Umbrella
- First edition
- Author: Taro Yashima
- Illustrator: Taro Yashima
- Cover artist: Taro Yashima
- Language: English
- Genre: Picture book
- Publisher: Viking Press
- Publication date: 1958
- Publication place: United States
- Media type: Print
- Pages: 30 pp
- OCLC: 5772634

= Umbrella (children's book) =

1958 book by Taro Yashima

Umbrella by Taro Yashima is a children's picture book that was named the 1959 Caldecott Honor Book. It was originally published in 1958 then later reprinted in August 1977 by Puffin Books.

==Plot==
Umbrella is a short story where a little girl is the principal character.

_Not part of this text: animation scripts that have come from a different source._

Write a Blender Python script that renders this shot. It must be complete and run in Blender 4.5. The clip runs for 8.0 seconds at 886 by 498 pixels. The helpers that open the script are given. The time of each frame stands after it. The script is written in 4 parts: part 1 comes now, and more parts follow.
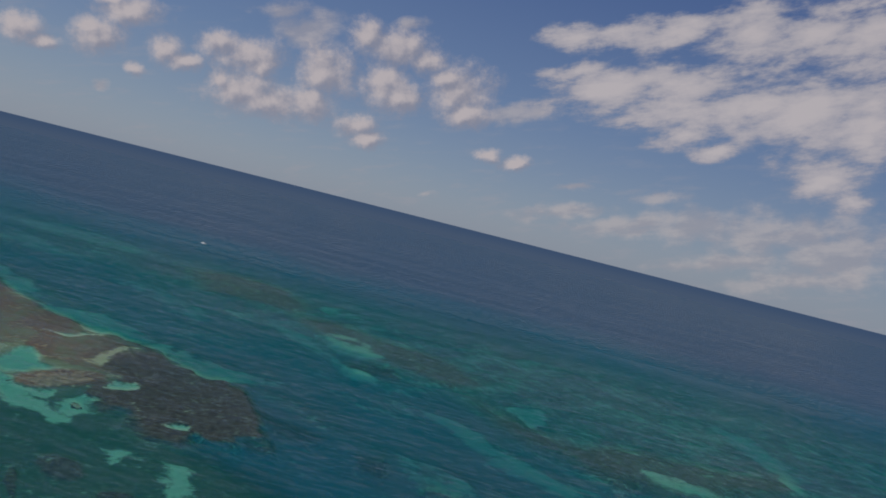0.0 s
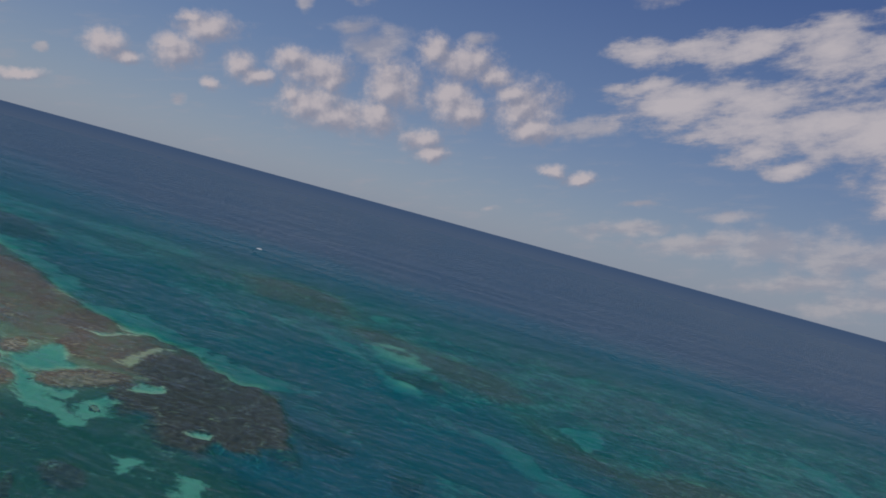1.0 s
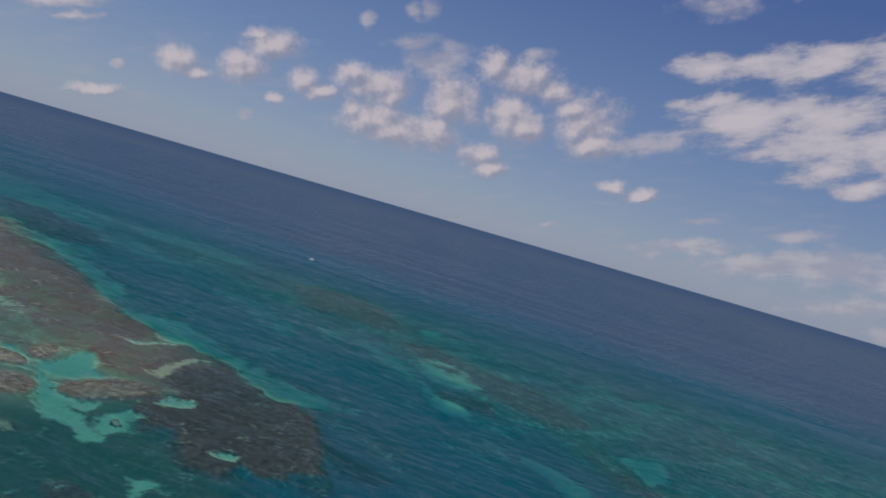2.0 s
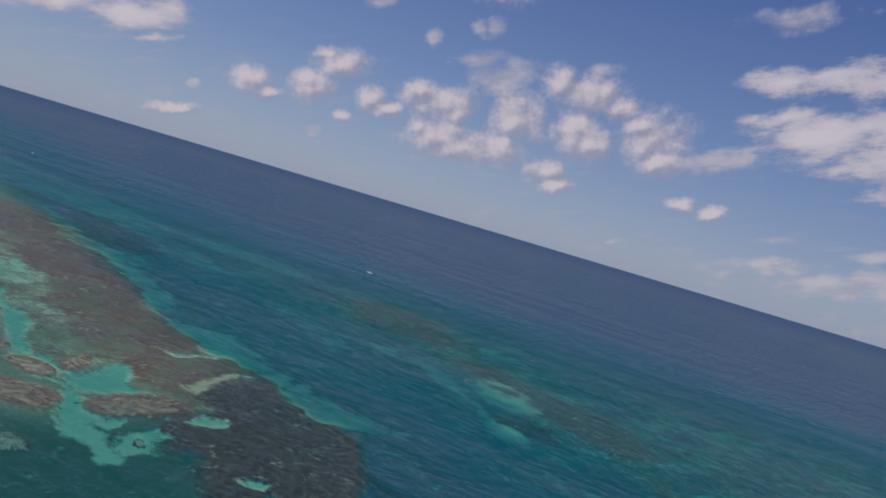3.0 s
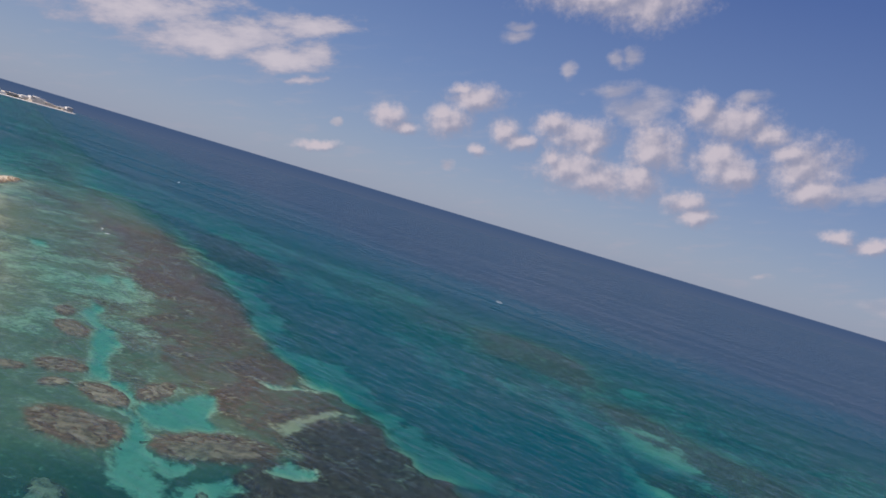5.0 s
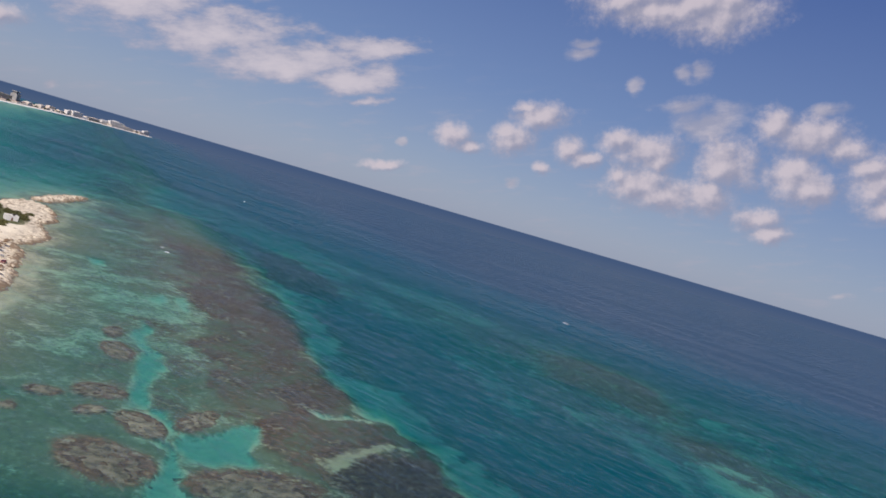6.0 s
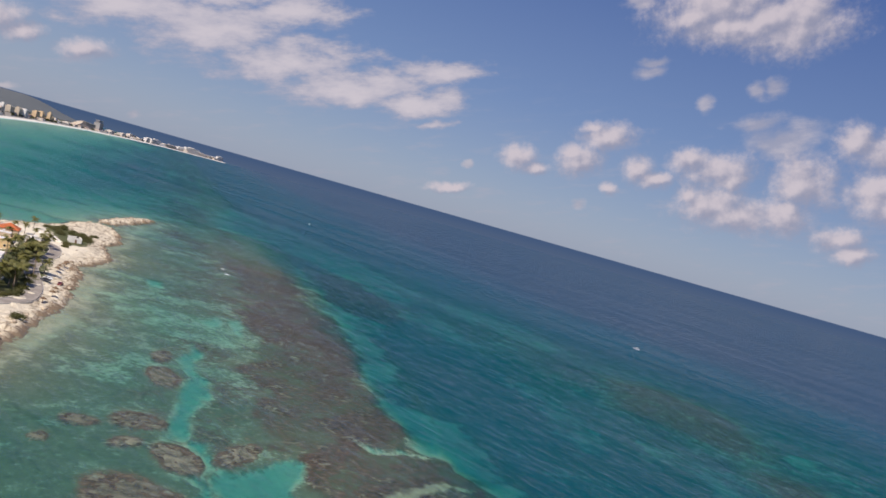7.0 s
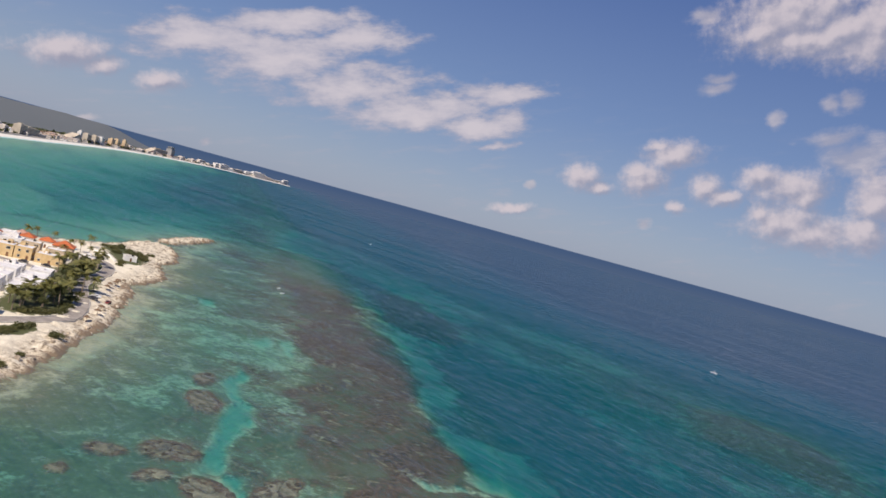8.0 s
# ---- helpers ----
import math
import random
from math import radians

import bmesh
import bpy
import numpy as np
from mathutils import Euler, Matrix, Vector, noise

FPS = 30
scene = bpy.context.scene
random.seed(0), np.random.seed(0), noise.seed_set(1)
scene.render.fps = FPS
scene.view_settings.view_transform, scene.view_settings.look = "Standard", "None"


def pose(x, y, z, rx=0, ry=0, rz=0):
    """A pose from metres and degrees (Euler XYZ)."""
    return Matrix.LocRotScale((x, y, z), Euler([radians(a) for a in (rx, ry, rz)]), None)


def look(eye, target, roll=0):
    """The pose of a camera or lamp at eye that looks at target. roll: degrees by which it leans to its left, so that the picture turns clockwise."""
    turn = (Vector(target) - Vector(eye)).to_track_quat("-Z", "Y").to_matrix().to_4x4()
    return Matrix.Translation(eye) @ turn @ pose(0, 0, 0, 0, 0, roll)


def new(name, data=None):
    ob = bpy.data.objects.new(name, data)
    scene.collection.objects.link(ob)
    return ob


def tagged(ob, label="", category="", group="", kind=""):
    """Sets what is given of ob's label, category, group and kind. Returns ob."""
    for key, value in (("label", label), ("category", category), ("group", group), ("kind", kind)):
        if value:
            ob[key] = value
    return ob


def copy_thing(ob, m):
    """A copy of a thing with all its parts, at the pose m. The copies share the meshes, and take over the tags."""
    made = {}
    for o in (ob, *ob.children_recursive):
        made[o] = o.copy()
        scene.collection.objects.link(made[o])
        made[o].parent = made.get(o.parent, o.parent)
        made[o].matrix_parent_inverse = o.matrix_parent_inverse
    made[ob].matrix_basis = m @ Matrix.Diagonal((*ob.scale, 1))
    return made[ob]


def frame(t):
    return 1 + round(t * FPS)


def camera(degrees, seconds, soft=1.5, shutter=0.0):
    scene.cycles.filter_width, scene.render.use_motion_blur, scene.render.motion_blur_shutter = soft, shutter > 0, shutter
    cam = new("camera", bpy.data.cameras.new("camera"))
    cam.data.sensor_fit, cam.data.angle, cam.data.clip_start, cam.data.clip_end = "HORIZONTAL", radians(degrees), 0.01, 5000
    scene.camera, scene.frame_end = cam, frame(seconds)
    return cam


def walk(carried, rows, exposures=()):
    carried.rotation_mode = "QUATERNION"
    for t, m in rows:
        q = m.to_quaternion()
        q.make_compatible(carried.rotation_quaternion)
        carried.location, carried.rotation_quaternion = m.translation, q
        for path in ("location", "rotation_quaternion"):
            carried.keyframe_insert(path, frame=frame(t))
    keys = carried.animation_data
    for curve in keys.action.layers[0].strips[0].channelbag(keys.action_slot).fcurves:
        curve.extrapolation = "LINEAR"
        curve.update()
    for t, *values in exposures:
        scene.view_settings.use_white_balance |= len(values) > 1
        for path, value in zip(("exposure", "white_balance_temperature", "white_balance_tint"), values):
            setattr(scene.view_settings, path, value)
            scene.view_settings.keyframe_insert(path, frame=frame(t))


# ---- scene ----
# ---------- camera and its flight ----------
cam = camera(62.2, 8.0, soft=1.6)
walk(cam, [
    (0.0, look((-30.5, -86.7, 100.0), (118.8, 390.1, 82.2), 14.22)),
    (0.5, look((-21.8, -75.3, 97.2), (106.5, 407.6, 78.8), 14.31)),
    (1.0, look((-16.3, -63.3, 95.9), (91.1, 424.6, 76.8), 15.30)),
    (1.5, look((-12.4, -51.4, 94.8), (75.9, 440.4, 75.4), 15.85)),
    (3.0, look((-1.8, -13.3, 91.6), (22.2, 485.7, 70.1), 16.59)),
    (3.5, look((0.0, -0.0, 90.0), (1.1, 499.5, 67.4), 16.83)),
    (4.0, look((1.4, 13.3, 88.1), (-20.1, 512.2, 63.3), 16.95)),
    (5.5, look((-0.8, 51.9, 83.4), (-92.2, 542.8, 57.3), 16.36)),
    (6.0, look((-2.2, 62.0, 83.6), (-115.3, 548.3, 57.2), 16.26)),
    (6.5, look((-3.3, 71.9, 83.3), (-139.2, 552.4, 57.7), 16.14)),
    (7.0, look((-4.6, 81.6, 83.1), (-163.2, 555.1, 58.6), 15.86)),
    (7.5, look((-7.7, 91.9, 81.8), (-186.9, 558.1, 58.4), 15.45)),
    (8.0, look((-11.8, 105.7, 79.2), (-212.4, 563.2, 57.3), 15.25)),
], exposures=[(0.0, -0.30, 6900, 11), (1.5, -0.20, 6700, 13), (3.0, -0.05, 6600, 16), (5.5, 0.04, 6600, 17), (8.0, 0.12, 6750, 15)])

# ---------- sun ----------
SUN_EL, SUN_AZ = 50.0, 188.0        # degrees; azimuth counted anticlockwise from +Y
sun_dir = Vector((-math.sin(radians(SUN_AZ)) * math.cos(radians(SUN_EL)),
                  math.cos(radians(SUN_AZ)) * math.cos(radians(SUN_EL)), math.sin(radians(SUN_EL))))
sun = new("sun", bpy.data.lights.new("sun", "SUN"))
sun.data.energy, sun.data.angle, sun.data.color = 4.2, radians(0.5), (1.0, 0.92, 0.78)
sun.rotation_euler = sun_dir.to_track_quat("Z", "Y").to_euler()


# ---------- node helper ----------
class Tree:
    """Short spellings for building node trees."""

    def __init__(self, tree):
        self.t = tree
        tree.nodes.clear()

    def n(self, kind, **props):
        node = self.t.nodes.new(kind)
        for k, v in props.items():
            setattr(node, k, v)
        return node

    def put(self, sock, v):
        if isinstance(v, bpy.types.NodeSocket):
            self.t.links.new(v, sock)
        elif v is not None:
            if hasattr(sock.default_value, "__len__") and isinstance(v, (tuple, list)) and len(v) == 3 and len(sock.default_value) == 4:
                v = (*v, 1.0)
            sock.default_value = v

    def math(self, op, a, b=None, c=None, clamp=False):
        m = self.n("ShaderNodeMath", operation=op, use_clamp=clamp)
        for i, v in enumerate((a, b, c)):
            if v is not None:
                self.put(m.inputs[i], v)
        return m.outputs[0]

    def vec(self, op, a, b=None, c=None):
        m = self.n("ShaderNodeVectorMath", operation=op)
        for i, v in enumerate((a, b, c)):
            if v is not None:
                self.put(m.inputs[i], v)
        return m.outputs["Value"] if op in ("LENGTH", "DOT_PRODUCT", "DISTANCE") else m.outputs[0]

    def mix(self, f, a, b, blend="MIX"):
        m = self.n("ShaderNodeMix", data_type="RGBA", blend_type=blend)
        self.put(m.inputs[0], f)
        self.put(m.inputs[6], a)
        self.put(m.inputs[7], b)
        return m.outputs[2]

    def remap(self, v, a, b, c=0.0, d=1.0, smooth=True):
        m = self.n("ShaderNodeMapRange", interpolation_type="SMOOTHSTEP" if smooth else "LINEAR")
        for i, x in enumerate((v, a, b, c, d)):
            self.put(m.inputs[i], x)
        return m.outputs[0]

    def noise(self, v, scale, detail=4.0, rough=0.55, dist=0.0, colour=False):
        m = self.n("ShaderNodeTexNoise")
        if v is not None:
            self.put(m.inputs["Vector"], v)
        m.inputs["Scale"].default_value, m.inputs["Detail"].default_value = scale, detail
        m.inputs["Roughness"].default_value, m.inputs["Distortion"].default_value = rough, dist
        return m.outputs["Color" if colour else "Fac"]

    def attr(self, name):
        return self.n("ShaderNodeAttribute", attribute_name=name).outputs["Fac"]


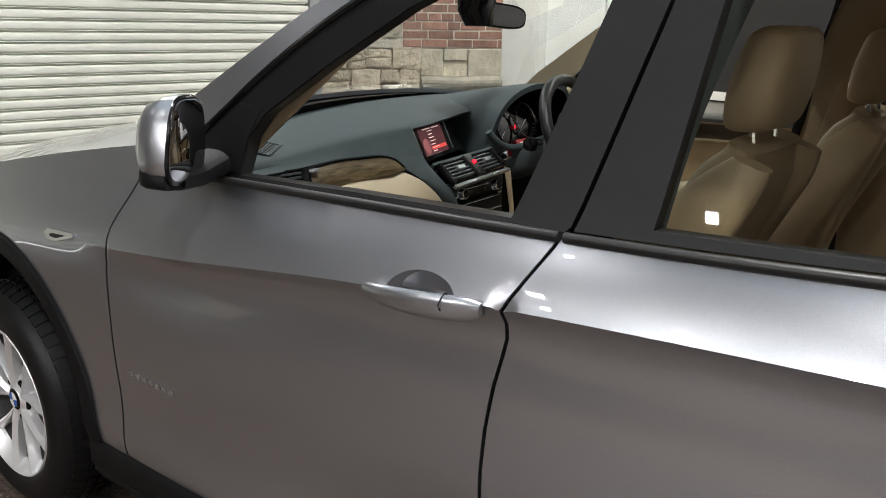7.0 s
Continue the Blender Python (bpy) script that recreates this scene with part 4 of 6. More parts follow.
    # reflector in the bumper
    part("reflector", sheet([(2.08, 0.735), (2.13, 0.737), (2.13, 0.695), (2.095, 0.695)], side(s, 0.014), 0.02, 0.012, back=back), M_REDDK, car, "red bumper reflector")
    part("reflector", sheet([(s * 0.9995, 0.737), (s * 0.80, 0.74), (s * 0.81, 0.705), (s * 0.9995, 0.695)], lambda w, z: tail(w, z) + Vector((0.010, s * 0.010 * abs(w) ** 6, 0)), 0.02, 0.012, back=(-1, 0, 0)), M_REDDK, car, "red bumper reflector")
    # fender badge: small chrome blade
    bm = sheet([(-1.10, 0.905), (-1.075, 0.918), (-0.955, 0.925), (-0.95, 0.915), (-1.03, 0.893), (-1.075, 0.892)], side(s, 0.006), 0.02, 0.006, back=back)
    fb = part("fender_badge", bm, M_CHROME, car, "small chrome side badge")
    part("badge_inlay", sheet([(-1.065, 0.906), (-1.05, 0.910), (-0.985, 0.914), (-1.03, 0.901), (-1.06, 0.901)], side(s, 0.0068), 0.02, 0.0, back=back), M_GLOSSB, fb)
    bm = bmesh.new()
    for k in range(7):
        x = -0.742 + 0.026 * k
        g2 = sheet([(x, 0.617), (x + 0.018, 0.617), (x + 0.018, 0.631), (x, 0.631)], side(s, 0.003), 0.03, 0.003, back=back)
        me = bpy.data.meshes.new("tmp")
        g2.to_mesh(me)
        g2.free()
        bm.from_mesh(me)
        bpy.data.meshes.remove(me)
    part("model_badge", bm, M_SILV, fd, "row of small chrome bars")
    # headlamp
    HL = [(-2.045, 0.865), (-1.95, 0.905), (-1.84, 0.932), (-1.89, 0.87), (-2.02, 0.80), (-2.09, 0.76)]
    part("headlamp", sheet(HL, side(s, 0.005), 0.03, 0.01, back=back), M_HLAMP, car, "clear headlamp")
    # door mirror
    base = Vector((-0.50, s * (skin(-0.50, 1.13) + 0.004), 1.14))
    c = Vector((-0.460, -0.924, 1.206)) if s < 0 else Vector((-0.44, 0.94, 1.225))
    lean = Matrix(((1, 0, 0, 0), (0, 1, -0.10 * s, 0), (0, 0, 1, 0), (0, 0, 0, 1)))
    tm = Matrix.Translation(c) @ Matrix.Rotation(radians(26 if s < 0 else -16), 4, "Z") @ lean @ Matrix.Diagonal((0.62, 0.91, 0.97, 1))
    st = []
    for x, w, h, dz in ((-0.085, 0.02, 0.03, -0.01), (-0.075, 0.045, 0.055, -0.005), (-0.045, 0.068, 0.072, 0), (0.0, 0.08, 0.083, 0), (0.04, 0.084, 0.087, 0), (0.055, 0.082, 0.085, 0)):
        st.append(((x, 0, dz), (0, w, 0), (0, 0, h), 3.0))
    def tapered(bm):
        """The outer edge leans in towards the top."""
        for v in bm.verts:
            if v.co.y * s > 0:
                v.co.y *= 1.12 - 0.42 * min(max((v.co.z + 0.087) / 0.174, 0), 1)
        return bm
    dm = part("door_mirror", moved(tapered(blob(st, 28)), tm), M_PAINT, car, "body-coloured door mirror")
    st = [((0.053 + 0.004 * k, 0, 0), (0, w, 0), (0, 0, h), 3.2) for k, (w, h) in enumerate(((0.083, 0.086), (0.081, 0.084), (0.078, 0.081)))]
    part("mirror_rim", moved(tapered(blob(st, 28)), tm), M_GLOSSB, dm, "black mirror surround")
    st = [((0.0615 + 0.002 * k, 0, 0), (0, 0.076 - 0.002 * k, 0), (0, 0, 0.078 - 0.002 * k), 3.2) for k in range(2)]
    part("mirror_pane", moved(tapered(blob(st, 28)), tm), M_MIRROR, dm, "mirror glass")
    st = [((x, 0, -0.072), (0, w, 0), (0, 0, 0.022), 3.0) for x, w in ((-0.07, 0.04), (-0.03, 0.07), (0.03, 0.083), (0.05, 0.081))]
    part("mirror_base", moved(blob(st, 20), tm), M_PLASTIC, dm, "black mirror underside")
    st = [(base, Vector((0.055, 0, 0)), Vector((0, 0, 0.028)), 2.5), (base.lerp(c, 0.55) + Vector((0, 0, -0.05)), Vector((0.05, 0, 0)), Vector((0, 0, 0.022)), 2.5), (c + Vector((0.0, 0, -0.08)), Vector((0.045, 0, 0)), Vector((0, 0, 0.02)), 2.5)]
    part("mirror_foot", blob(st, 14), M_PLASTIC, dm, "black mirror foot")
    part("corner_cover", sheet([(-0.64, 1.122), (-0.47, 1.262), (-0.40, 1.255), (-0.42, 1.19), (-0.425, 1.128)], side(s, 0.002), 0.03, 0.008, back=back), M_PLASTIC, fd, "black mirror corner cover")
    # roof rail
    n = 30
    xs = [0.0 + 1.62 * k / n for k in range(n + 1)]
    pts = [(x, s * 0.575, ROOF_Z(x) + 0.0 + 0.030 * math.sin(math.pi * k / n) ** 0.25 - 0.008) for k, x in enumerate(xs)]
    part("roof_rail", tube(pts, 0.017, 8, flat=0.8), M_RAIL, car, "satin aluminium roof rail")


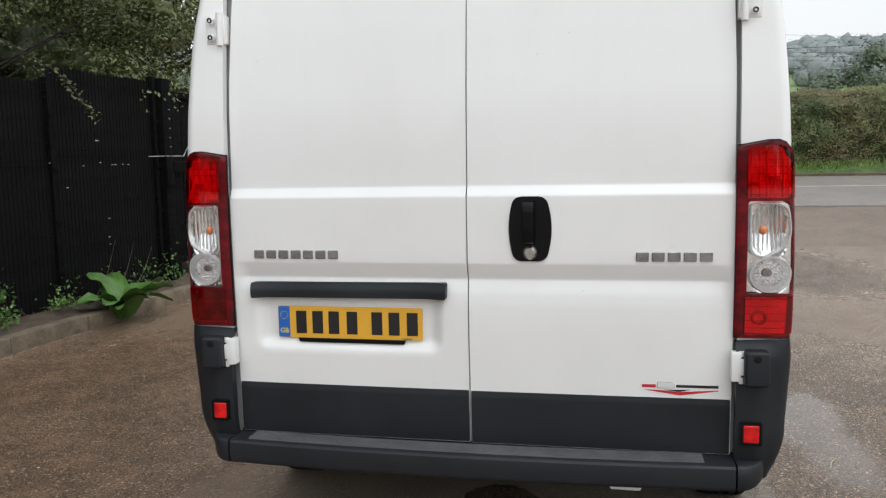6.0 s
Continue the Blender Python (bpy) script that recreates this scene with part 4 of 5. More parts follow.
seat(-0.50, 0.25)
seat(0.06, 0.22)
seat(0.52, 0.22)
dash = tagged(new("dashboard"), "dark grey van dashboard with instrument hood")
dash.parent = van
part("top", sweep([[(2.78 - 0.05 * math.cos(3 * y), y, 0.85), (2.80 - 0.05 * math.cos(3 * y), y, 1.14), (2.84, y, 1.29), (2.92, y, 1.335), (3.02, y, 1.33), (3.10, y, 1.31), (3.20, y, 0.85)] for y in spread(-0.86, 0.86, 0.08)]), DASH, dash)
part("hood", moved(block(2.86, 3.02, -0.66, -0.30, 1.28, 1.43, 0.05, 3), Matrix()), DASH, dash)
part("glovebox", block(2.70, 2.80, 0.3, 0.8, 0.95, 1.15, 0.03), DASH, dash)
wheel_in = tagged(new("steering_wheel"), "black three-spoke steering wheel")
wheel_in.parent = van
SPIN = pose(2.80, -0.48, 1.43, 0, -38, 0)
part("rim", moved(tube([(0.19 * math.cos(a), 0.19 * math.sin(a), 0) for a in (2 * math.pi * i / 32 for i in range(33))], 0.016, 10), SPIN), TRIM, wheel_in)
part("boss", moved(block(-0.07, 0.07, -0.08, 0.08, -0.04, 0.02, 0.03, 3), SPIN), TRIM, wheel_in)
for a in (0, 130, 230):
    part("spoke", moved(block(0.05, 0.185, -0.018, 0.018, -0.02, 0.0, 0.006), SPIN @ pose(0, 0, 0, 0, 0, a)), TRIM, wheel_in)
part("column", moved(tube([(0, 0, -0.02), (0, 0, -0.32)], 0.05, 12), SPIN), TRIM, wheel_in)
cab_floor = tagged(new("cab_floor"), "dark rubber cab floor and bulkhead")
cab_floor.parent = van
part("mat", block(1.90, 3.2, -0.88, 0.88, 0.38, 0.42), DASH, cab_floor)
part("bulkhead", block(1.86, 1.90, -0.90, 0.90, 0.40, 2.1, 0.01), surface("bulkhead_grey", (0.36, 0.37, 0.37), 0.6), cab_floor)


# ---- ground ----
def ground_z(x, y):
    """Level forecourt, a gentle rise to the road, then fields that climb to a far hill."""
    z = 0.045 * (x - 5) * smooth(4.5, 6.5, x)
    if x > 23:
        z = 0.81 + 0.004 * (x - 23) + 28 * smooth(70, 330, math.hypot(x, y * 0.8)) * smooth(-420, -60, y + 0.4 * x)
    r = math.hypot(x, y)
    if x <= 23 and r > 60:
        z += 6 * smooth(60, 300, r)
    return z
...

Her name is Momo, which means "peach" in Japanese, and she was born in New York.

Momo carries the blue umbrella and wears the rubber boots that she was given on her third birthday. She asks her mother every day to use her umbrella. Momo tried to tell her mother she needed to carry the umbrella to the school because the sunshine and the wind bothered her eyes. But her mother didn't let her use the umbrella and advises her to wait until the rain comes. The rain took a long time to fall down because it was Indian summer, however, when the rain came, her umbrella was the perfect excuse to use that day. Momo was happy, the rain sound over her umbrella was a music for her. It is a fresh children's story with classic and very colorful Japanese illustrations that reflect its culture.

==Reception==
Kirkus Reviews gave Umbrella a star review and wrote "The pictures are full of the city's moods and the child's joy in a rainy day."